▸ Data in this exercise

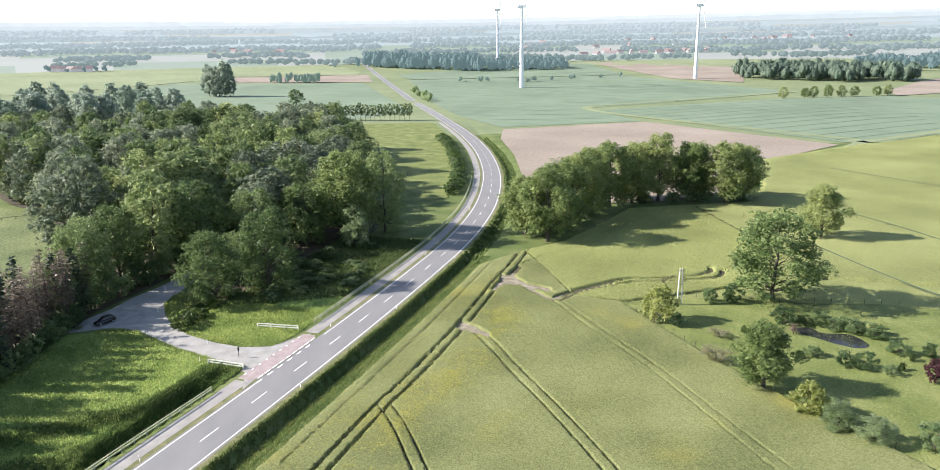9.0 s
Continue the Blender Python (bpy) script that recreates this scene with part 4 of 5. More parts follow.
tufts("shade_grass", P[P[:, 0] > 160 - 0.1 * P[:, 1]], 0.15, 0.5, M["leaf_shaded_grass"], "rank grass beneath the lane trees, darkened for their shade", rg)
P = P[P[:, 0] <= 160 - 0.1 * P[:, 1]]
tufts("meadow_grass", P, 0.09, 0.28, M["leaf_meadow"], "tall bright green meadow grass", rg)
# saplings along the edge of the wood
SAP = np.array([along(s_at(x), o)[:2] for x, o in [(rt.uniform(2, 41), rt.uniform(16.6, 20.4)) for _ in range(420)]])
tufts("saplings", np.repeat(SAP, 9, 0) + rg.normal(size=(3780, 2)) * 0.12, 0.1, 0.75, M["leaf_lime"], "young light green saplings in rows", rg, "saplings")
# verge of the side road
M["leaf_straw"] = leafy("straw_grass", [(0.15, 0.18, 0.07), (0.22, 0.24, 0.10), (0.31, 0.31, 0.16)], 0.5, 1.6)
u = rg.rand(22000)
P = np.c_[np.interp(u, [0, 0.16, 0.3, 0.63, 1], [-9, -12.2, -10.8, -6.6, 0]) + np.interp(u, [0, 0.16, 0.63, 1], [11, 12, 5, 2]) * rg.rand(22000), np.interp(u, [0, 1], [50.5, 12])]
P = P[road_offset(P[:, 0], P[:, 1]) < -9.2]
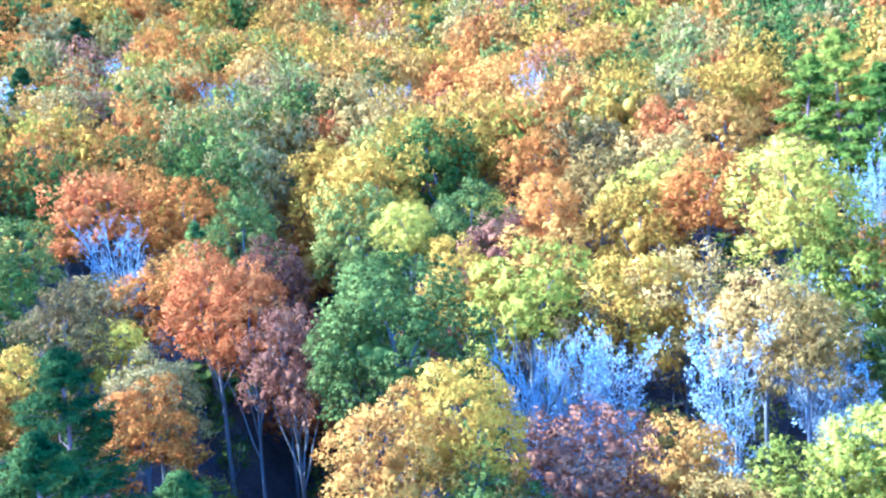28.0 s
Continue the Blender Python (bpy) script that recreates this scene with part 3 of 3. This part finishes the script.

▸ Goal of the exercise
Leave the pictures out and reproduce each record exactly as written.

▸ Full output
9.0 s
Continue the Blender Python (bpy) script that recreates this scene with part 4 of 5. More parts follow.
tufts("shade_grass", P[P[:, 0] > 160 - 0.1 * P[:, 1]], 0.15, 0.5, M["leaf_shaded_grass"], "rank grass beneath the lane trees, darkened for their shade", rg)
P = P[P[:, 0] <= 160 - 0.1 * P[:, 1]]
tufts("meadow_grass", P, 0.09, 0.28, M["leaf_meadow"], "tall bright green meadow grass", rg)
# saplings along the edge of the wood
SAP = np.array([along(s_at(x), o)[:2] for x, o in [(rt.uniform(2, 41), rt.uniform(16.6, 20.4)) for _ in range(420)]])
tufts("saplings", np.repeat(SAP, 9, 0) + rg.normal(size=(3780, 2)) * 0.12, 0.1, 0.75, M["leaf_lime"], "young light green saplings in rows", rg, "saplings")
# verge of the side road
M["leaf_straw"] = leafy("straw_grass", [(0.15, 0.18, 0.07), (0.22, 0.24, 0.10), (0.31, 0.31, 0.16)], 0.5, 1.6)
u = rg.rand(22000)
P = np.c_[np.interp(u, [0, 0.16, 0.3, 0.63, 1], [-9, -12.2, -10.8, -6.6, 0]) + np.interp(u, [0, 0.16, 0.63, 1], [11, 12, 5, 2]) * rg.rand(22000), np.interp(u, [0, 1], [50.5, 12])]
P = P[road_offset(P[:, 0], P[:, 1]) < -9.2]
28.0 s
Continue the Blender Python (bpy) script that recreates this scene with part 3 of 3. This part finishes the script.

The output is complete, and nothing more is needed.